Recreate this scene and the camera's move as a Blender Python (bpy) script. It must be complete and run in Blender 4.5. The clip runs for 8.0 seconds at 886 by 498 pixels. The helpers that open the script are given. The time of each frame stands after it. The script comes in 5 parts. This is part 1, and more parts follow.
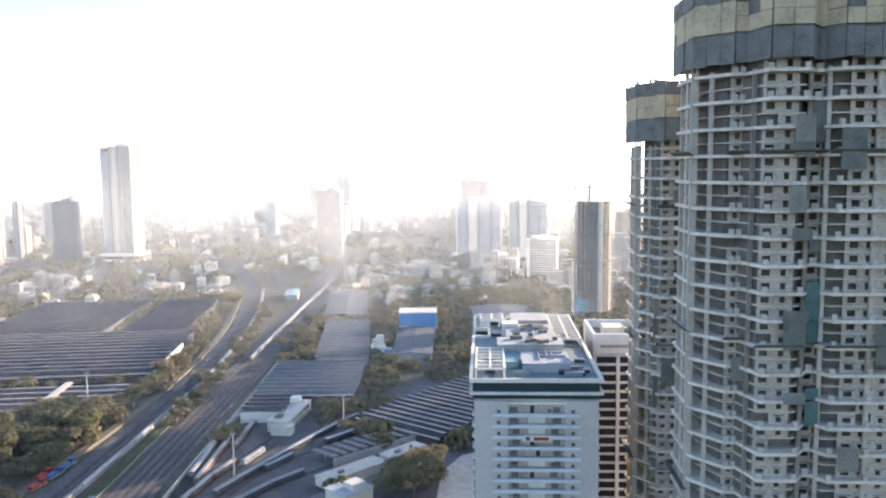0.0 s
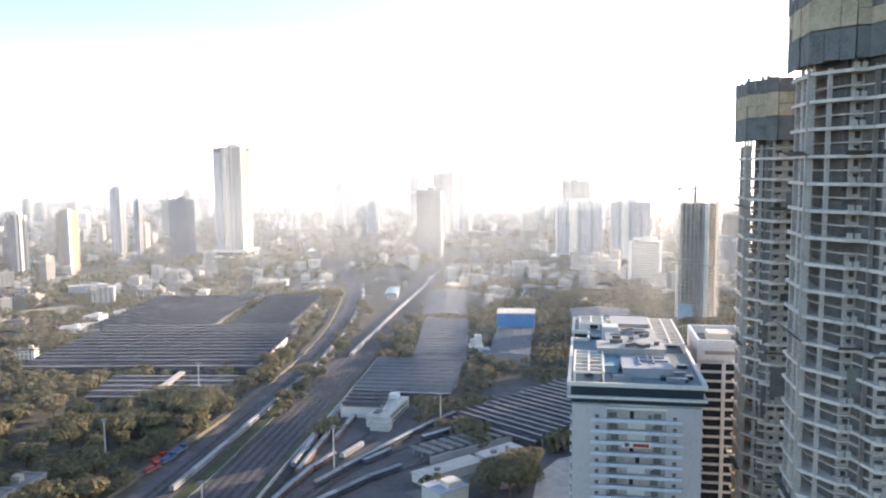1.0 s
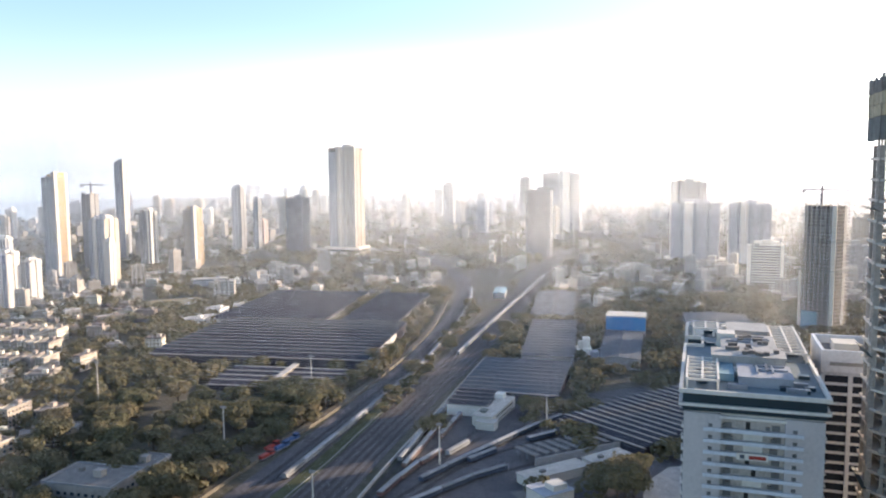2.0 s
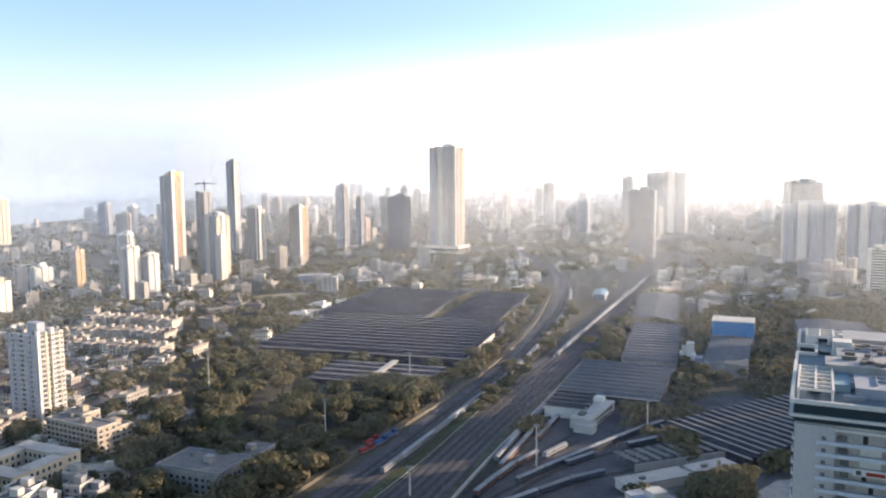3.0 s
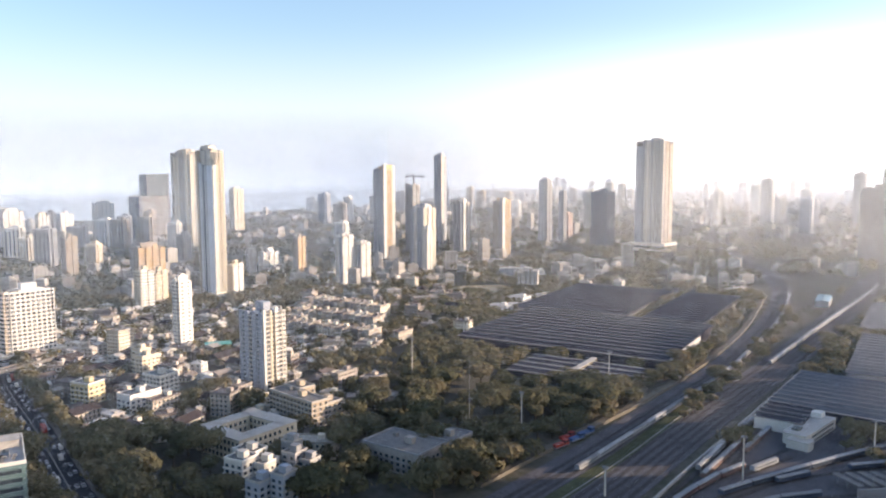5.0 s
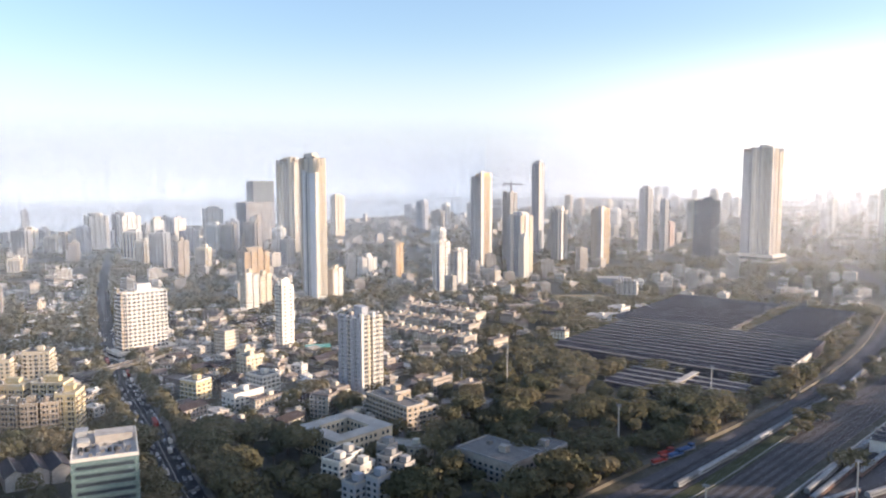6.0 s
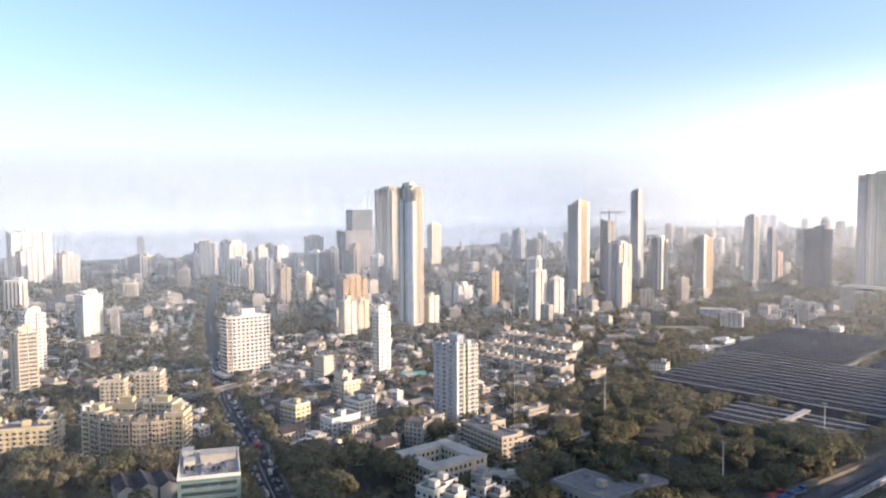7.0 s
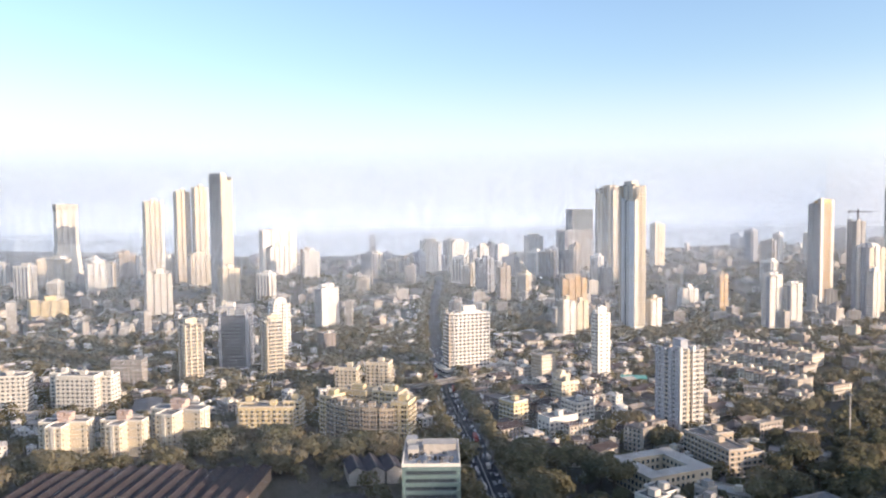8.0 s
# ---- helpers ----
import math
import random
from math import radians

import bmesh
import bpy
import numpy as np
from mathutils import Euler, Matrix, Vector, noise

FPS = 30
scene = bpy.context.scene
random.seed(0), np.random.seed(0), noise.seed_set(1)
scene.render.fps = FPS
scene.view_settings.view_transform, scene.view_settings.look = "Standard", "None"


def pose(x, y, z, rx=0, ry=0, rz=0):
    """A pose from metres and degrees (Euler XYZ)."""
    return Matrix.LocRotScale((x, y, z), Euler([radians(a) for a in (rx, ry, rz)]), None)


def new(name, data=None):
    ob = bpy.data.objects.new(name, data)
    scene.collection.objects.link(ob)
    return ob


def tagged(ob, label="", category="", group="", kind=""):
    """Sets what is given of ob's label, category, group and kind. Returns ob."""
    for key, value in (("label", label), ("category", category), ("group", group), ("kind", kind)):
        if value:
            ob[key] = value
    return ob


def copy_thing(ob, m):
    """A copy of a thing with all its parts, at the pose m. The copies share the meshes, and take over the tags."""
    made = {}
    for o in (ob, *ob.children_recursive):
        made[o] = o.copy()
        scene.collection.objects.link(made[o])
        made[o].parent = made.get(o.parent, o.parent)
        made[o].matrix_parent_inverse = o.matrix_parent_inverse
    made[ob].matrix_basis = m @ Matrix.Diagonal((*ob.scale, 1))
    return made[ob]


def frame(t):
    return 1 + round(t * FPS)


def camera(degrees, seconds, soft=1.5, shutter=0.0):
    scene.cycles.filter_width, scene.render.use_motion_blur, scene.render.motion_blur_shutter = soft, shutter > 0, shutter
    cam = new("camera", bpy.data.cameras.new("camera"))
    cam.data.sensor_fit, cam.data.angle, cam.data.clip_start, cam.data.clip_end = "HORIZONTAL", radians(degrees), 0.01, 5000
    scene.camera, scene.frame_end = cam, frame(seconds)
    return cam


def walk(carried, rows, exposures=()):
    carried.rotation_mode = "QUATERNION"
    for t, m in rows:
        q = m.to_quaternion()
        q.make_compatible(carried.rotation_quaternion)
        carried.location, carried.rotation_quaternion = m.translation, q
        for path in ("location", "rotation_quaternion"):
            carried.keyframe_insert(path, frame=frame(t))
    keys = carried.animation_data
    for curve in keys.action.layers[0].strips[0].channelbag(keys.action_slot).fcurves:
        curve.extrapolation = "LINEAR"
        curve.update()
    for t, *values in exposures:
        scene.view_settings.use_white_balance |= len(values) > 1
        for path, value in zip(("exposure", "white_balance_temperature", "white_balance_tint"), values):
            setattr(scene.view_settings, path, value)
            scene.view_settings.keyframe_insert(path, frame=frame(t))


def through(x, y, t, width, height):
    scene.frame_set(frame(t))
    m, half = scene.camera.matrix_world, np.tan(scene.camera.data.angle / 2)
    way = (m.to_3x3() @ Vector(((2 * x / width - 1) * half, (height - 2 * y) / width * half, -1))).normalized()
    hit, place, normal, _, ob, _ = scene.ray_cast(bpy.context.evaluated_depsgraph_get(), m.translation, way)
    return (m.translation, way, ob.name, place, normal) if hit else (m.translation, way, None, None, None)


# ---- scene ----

# ================= camera: it stands 160 m over the city and pans to the left =================
EYE = 160.0
cam = camera(58.47, 8.0, soft=2.1)
walk(cam, [(t, pose(0, 0, EYE, 90 + p, r, y)) for t, y, p, r in (
    (0.0, 3.08, -6.03, 0.66), (0.5, 6.71, -5.98, 0.63), (1.0, 10.28, -5.94, 0.60), (1.5, 14.26, -5.92, 0.50),
    (1.7, 15.86, -5.91, 0.49), (3.0, 25.39, -5.87, 0.46), (3.5, 28.89, -5.88, 0.45), (4.0, 32.44, -5.91, 0.34),
    (4.5, 36.40, -5.91, 0.22), (4.7, 37.90, -5.93, 0.20), (5.8, 45.53, -6.27, 0.20), (6.0, 47.03, -5.64, 0.13),
    (6.5, 50.22, -3.84, 0.14), (7.0, 53.97, -3.56, 0.32), (7.5, 61.29, -3.54, 0.45), (8.0, 69.77, -3.47, 0.60))],
    exposures=[(0.0, 1.72, 6400, 15), (0.7, 1.65, 6400, 15), (1.5, 1.34, 6400, 15), (3.0, 1.02, 6450, 15), (4.5, 0.94, 6450, 17), (8.0, 0.9, 6450, 18)])

# ================= sky and sun =================
SUN_YAW, SUN_UP = -47.0, 12.0          # degrees to the left of +y, and above the horizon
world = bpy.data.worlds.new("hazy_sky")
scene.world = world
world.use_nodes = True
wn = world.node_tree.nodes
sky = wn.new("ShaderNodeTexSky")
sky.sky_type, sky.sun_disc = "NISHITA", False
sky.sun_elevation, sky.sun_rotation = radians(SUN_UP), radians(-SUN_YAW)
sky.air_density, sky.dust_density, sky.ozone_density = 1.0, 1.2, 2.2
world.node_tree.links.new(sky.outputs[0], wn["Background"].inputs[0])
wn["Background"].inputs[1].default_value = 0.16
sun = new("sun", bpy.data.lights.new("sun", "SUN"))
sun.data.energy, sun.data.angle, sun.data.color = 5.0, radians(0.6), (1.0, 0.82, 0.61)
sun.matrix_world = pose(0, 0, 600, 90 - SUN_UP, 0, SUN_YAW + 180)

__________

_TASK TO CARRY OUT:_
Copy out only the lines above from the one with "for key, value" to the one with "shutter > 0, shutter", inclusive, exactly as they stand.

_FULL RESPONSE:_
    for key, value in (("label", label), ("category", category), ("group", group), ("kind", kind)):
        if value:
            ob[key] = value
    return ob


def copy_thing(ob, m):
    """A copy of a thing with all its parts, at the pose m. The copies share the meshes, and take over the tags."""
    made = {}
    for o in (ob, *ob.children_recursive):
        made[o] = o.copy()
        scene.collection.objects.link(made[o])
        made[o].parent = made.get(o.parent, o.parent)
        made[o].matrix_parent_inverse = o.matrix_parent_inverse
    made[ob].matrix_basis = m @ Matrix.Diagonal((*ob.scale, 1))
    return made[ob]


def frame(t):
    return 1 + round(t * FPS)


def camera(degrees, seconds, soft=1.5, shutter=0.0):
    scene.cycles.filter_width, scene.render.use_motion_blur, scene.render.motion_blur_shutter = soft, shutter > 0, shutter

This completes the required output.